[Aim] Your task is to repeat all of the material exactly.

[Stored data]
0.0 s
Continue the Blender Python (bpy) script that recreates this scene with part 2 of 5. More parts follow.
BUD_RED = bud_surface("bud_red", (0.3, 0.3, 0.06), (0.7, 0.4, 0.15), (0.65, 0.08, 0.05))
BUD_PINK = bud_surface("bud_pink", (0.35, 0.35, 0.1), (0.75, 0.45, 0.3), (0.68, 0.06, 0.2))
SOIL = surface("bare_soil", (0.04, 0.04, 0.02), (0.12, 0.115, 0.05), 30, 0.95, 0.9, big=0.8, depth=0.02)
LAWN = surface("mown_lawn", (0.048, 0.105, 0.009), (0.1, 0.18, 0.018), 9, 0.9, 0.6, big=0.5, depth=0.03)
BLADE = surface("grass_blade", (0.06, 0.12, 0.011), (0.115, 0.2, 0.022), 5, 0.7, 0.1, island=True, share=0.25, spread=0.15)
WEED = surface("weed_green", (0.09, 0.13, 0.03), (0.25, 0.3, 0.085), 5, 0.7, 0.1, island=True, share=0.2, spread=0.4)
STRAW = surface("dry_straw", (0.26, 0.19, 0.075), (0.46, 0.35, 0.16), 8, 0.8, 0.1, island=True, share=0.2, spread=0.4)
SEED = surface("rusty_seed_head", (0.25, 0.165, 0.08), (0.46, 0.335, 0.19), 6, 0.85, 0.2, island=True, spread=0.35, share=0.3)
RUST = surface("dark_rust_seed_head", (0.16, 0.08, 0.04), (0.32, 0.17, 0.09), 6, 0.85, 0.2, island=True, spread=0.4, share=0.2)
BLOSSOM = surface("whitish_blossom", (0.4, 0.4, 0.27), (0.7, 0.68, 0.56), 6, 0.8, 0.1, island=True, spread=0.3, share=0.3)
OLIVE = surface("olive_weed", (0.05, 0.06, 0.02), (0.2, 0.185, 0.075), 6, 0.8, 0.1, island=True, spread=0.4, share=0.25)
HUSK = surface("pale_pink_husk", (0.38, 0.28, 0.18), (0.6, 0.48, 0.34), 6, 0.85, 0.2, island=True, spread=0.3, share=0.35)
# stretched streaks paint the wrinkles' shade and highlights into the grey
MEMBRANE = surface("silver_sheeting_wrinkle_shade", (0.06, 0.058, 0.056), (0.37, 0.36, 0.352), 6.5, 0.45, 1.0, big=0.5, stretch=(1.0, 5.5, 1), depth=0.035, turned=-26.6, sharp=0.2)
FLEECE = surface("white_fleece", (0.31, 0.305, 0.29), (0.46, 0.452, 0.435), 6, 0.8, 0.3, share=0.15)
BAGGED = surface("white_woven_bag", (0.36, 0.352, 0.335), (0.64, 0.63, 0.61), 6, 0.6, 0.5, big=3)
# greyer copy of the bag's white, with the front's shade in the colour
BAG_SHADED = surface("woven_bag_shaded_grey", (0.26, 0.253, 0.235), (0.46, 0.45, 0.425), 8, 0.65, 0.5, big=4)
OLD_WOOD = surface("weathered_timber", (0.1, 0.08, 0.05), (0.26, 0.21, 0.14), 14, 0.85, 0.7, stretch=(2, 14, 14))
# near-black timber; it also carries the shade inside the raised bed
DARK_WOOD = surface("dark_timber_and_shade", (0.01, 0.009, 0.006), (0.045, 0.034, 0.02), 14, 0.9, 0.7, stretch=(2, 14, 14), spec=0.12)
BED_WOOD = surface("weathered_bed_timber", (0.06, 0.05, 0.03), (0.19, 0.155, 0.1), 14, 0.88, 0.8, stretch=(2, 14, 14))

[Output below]
0.0 s
Continue the Blender Python (bpy) script that recreates this scene with part 2 of 5. More parts follow.
BUD_RED = bud_surface("bud_red", (0.3, 0.3, 0.06), (0.7, 0.4, 0.15), (0.65, 0.08, 0.05))
BUD_PINK = bud_surface("bud_pink", (0.35, 0.35, 0.1), (0.75, 0.45, 0.3), (0.68, 0.06, 0.2))
SOIL = surface("bare_soil", (0.04, 0.04, 0.02), (0.12, 0.115, 0.05), 30, 0.95, 0.9, big=0.8, depth=0.02)
LAWN = surface("mown_lawn", (0.048, 0.105, 0.009), (0.1, 0.18, 0.018), 9, 0.9, 0.6, big=0.5, depth=0.03)
BLADE = surface("grass_blade", (0.06, 0.12, 0.011), (0.115, 0.2, 0.022), 5, 0.7, 0.1, island=True, share=0.25, spread=0.15)
WEED = surface("weed_green", (0.09, 0.13, 0.03), (0.25, 0.3, 0.085), 5, 0.7, 0.1, island=True, share=0.2, spread=0.4)
STRAW = surface("dry_straw", (0.26, 0.19, 0.075), (0.46, 0.35, 0.16), 8, 0.8, 0.1, island=True, share=0.2, spread=0.4)
SEED = surface("rusty_seed_head", (0.25, 0.165, 0.08), (0.46, 0.335, 0.19), 6, 0.85, 0.2, island=True, spread=0.35, share=0.3)
RUST = surface("dark_rust_seed_head", (0.16, 0.08, 0.04), (0.32, 0.17, 0.09), 6, 0.85, 0.2, island=True, spread=0.4, share=0.2)
BLOSSOM = surface("whitish_blossom", (0.4, 0.4, 0.27), (0.7, 0.68, 0.56), 6, 0.8, 0.1, island=True, spread=0.3, share=0.3)
OLIVE = surface("olive_weed", (0.05, 0.06, 0.02), (0.2, 0.185, 0.075), 6, 0.8, 0.1, island=True, spread=0.4, share=0.25)
HUSK = surface("pale_pink_husk", (0.38, 0.28, 0.18), (0.6, 0.48, 0.34), 6, 0.85, 0.2, island=True, spread=0.3, share=0.35)
# stretched streaks paint the wrinkles' shade and highlights into the grey
MEMBRANE = surface("silver_sheeting_wrinkle_shade", (0.06, 0.058, 0.056), (0.37, 0.36, 0.352), 6.5, 0.45, 1.0, big=0.5, stretch=(1.0, 5.5, 1), depth=0.035, turned=-26.6, sharp=0.2)
FLEECE = surface("white_fleece", (0.31, 0.305, 0.29), (0.46, 0.452, 0.435), 6, 0.8, 0.3, share=0.15)
BAGGED = surface("white_woven_bag", (0.36, 0.352, 0.335), (0.64, 0.63, 0.61), 6, 0.6, 0.5, big=3)
# greyer copy of the bag's white, with the front's shade in the colour
BAG_SHADED = surface("woven_bag_shaded_grey", (0.26, 0.253, 0.235), (0.46, 0.45, 0.425), 8, 0.65, 0.5, big=4)
OLD_WOOD = surface("weathered_timber", (0.1, 0.08, 0.05), (0.26, 0.21, 0.14), 14, 0.85, 0.7, stretch=(2, 14, 14))
# near-black timber; it also carries the shade inside the raised bed
DARK_WOOD = surface("dark_timber_and_shade", (0.01, 0.009, 0.006), (0.045, 0.034, 0.02), 14, 0.9, 0.7, stretch=(2, 14, 14), spec=0.12)
BED_WOOD = surface("weathered_bed_timber", (0.06, 0.05, 0.03), (0.19, 0.155, 0.1), 14, 0.88, 0.8, stretch=(2, 14, 14))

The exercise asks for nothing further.